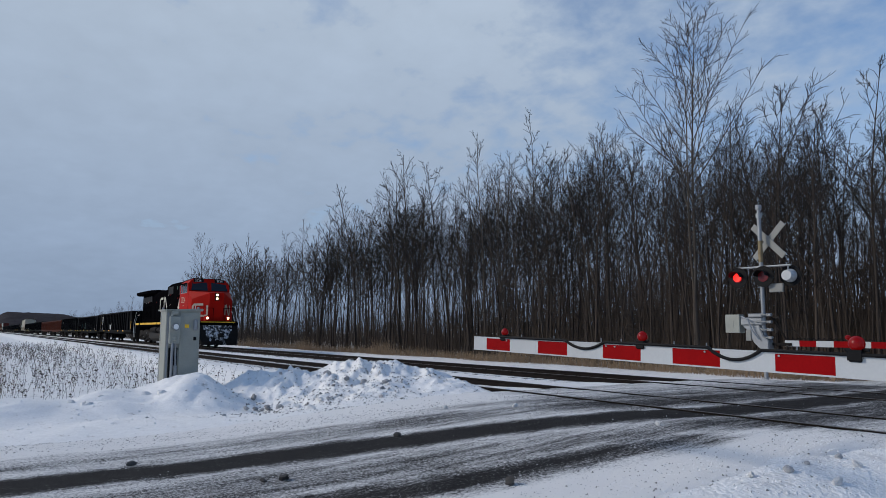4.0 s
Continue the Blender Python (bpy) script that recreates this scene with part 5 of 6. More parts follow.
# ---- locomotive ----
def locomotive(front, rear):
    off = (front + rear) / 2
    g = thing("locomotive", "six-axle diesel locomotive, red cab and black hood with yellow sill stripe", "locomotive")
    bm = B()
    box(bm, -10.25, 10.6, -1.5, 1.5, 1.50, 1.86, 0.02)
    part("frame", bm, LOCOBLACK, g)
    for a, b in ((-10.2, -8.6), (-8.0, -6.2), (-6.05, -5.0), (-4.85, -3.2), (-3.05, -1.1), (-0.95, 1.2), (1.35, 2.7), (2.8, 7.0), (7.8, 10.2)):
        for s in (-1, 1):
            bm = B()
            box(bm, a, b, min(s * 1.5, s * 1.506), max(s * 1.5, s * 1.506), 1.67, 1.84)
            part("sill_stripe", bm, YELLOW, g, "yellow reflective sill stripe")
    # hoods
    bm = B()
    loft(bm, [(-9.6, [(-1.05, 1.86), (-1.05, 4.45), (1.05, 4.45), (1.05, 1.86)]), (-5.0, [(-1.05, 1.86), (-1.05, 4.5), (1.05, 4.5), (1.05, 1.86)])])
    part("radiator_hood", bm, LOCOBLACK, g)
    bm = B()
    loft(bm, [(-10.45, [(-1.35, 4.42), (-1.52, 4.50), (-1.52, 4.74), (-0.9, 4.84), (0.9, 4.84), (1.52, 4.74), (1.52, 4.50), (1.35, 4.42)]), (-5.2, [(-1.35, 4.42), (-1.52, 4.50), (-1.52, 4.74), (-0.9, 4.84), (0.9, 4.84), (1.52, 4.74), (1.52, 4.50), (1.35, 4.42)]), (-4.4, [(-1.0, 4.45), (-1.05, 4.50), (-1.05, 4.66), (-0.8, 4.74), (0.8, 4.74), (1.05, 4.66), (1.05, 4.50), (1.0, 4.45)])])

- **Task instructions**
Copy the material above in full and exactly, skipping pictures.

- **Completed exercise**
4.0 s
Continue the Blender Python (bpy) script that recreates this scene with part 5 of 6. More parts follow.
# ---- locomotive ----
def locomotive(front, rear):
    off = (front + rear) / 2
    g = thing("locomotive", "six-axle diesel locomotive, red cab and black hood with yellow sill stripe", "locomotive")
    bm = B()
    box(bm, -10.25, 10.6, -1.5, 1.5, 1.50, 1.86, 0.02)
    part("frame", bm, LOCOBLACK, g)
    for a, b in ((-10.2, -8.6), (-8.0, -6.2), (-6.05, -5.0), (-4.85, -3.2), (-3.05, -1.1), (-0.95, 1.2), (1.35, 2.7), (2.8, 7.0), (7.8, 10.2)):
        for s in (-1, 1):
            bm = B()
            box(bm, a, b, min(s * 1.5, s * 1.506), max(s * 1.5, s * 1.506), 1.67, 1.84)
            part("sill_stripe", bm, YELLOW, g, "yellow reflective sill stripe")
    # hoods
    bm = B()
    loft(bm, [(-9.6, [(-1.05, 1.86), (-1.05, 4.45), (1.05, 4.45), (1.05, 1.86)]), (-5.0, [(-1.05, 1.86), (-1.05, 4.5), (1.05, 4.5), (1.05, 1.86)])])
    part("radiator_hood", bm, LOCOBLACK, g)
    bm = B()
    loft(bm, [(-10.45, [(-1.35, 4.42), (-1.52, 4.50), (-1.52, 4.74), (-0.9, 4.84), (0.9, 4.84), (1.52, 4.74), (1.52, 4.50), (1.35, 4.42)]), (-5.2, [(-1.35, 4.42), (-1.52, 4.50), (-1.52, 4.74), (-0.9, 4.84), (0.9, 4.84), (1.52, 4.74), (1.52, 4.50), (1.35, 4.42)]), (-4.4, [(-1.0, 4.45), (-1.05, 4.50), (-1.05, 4.66), (-0.8, 4.74), (0.8, 4.74), (1.05, 4.66), (1.05, 4.50), (1.0, 4.45)])])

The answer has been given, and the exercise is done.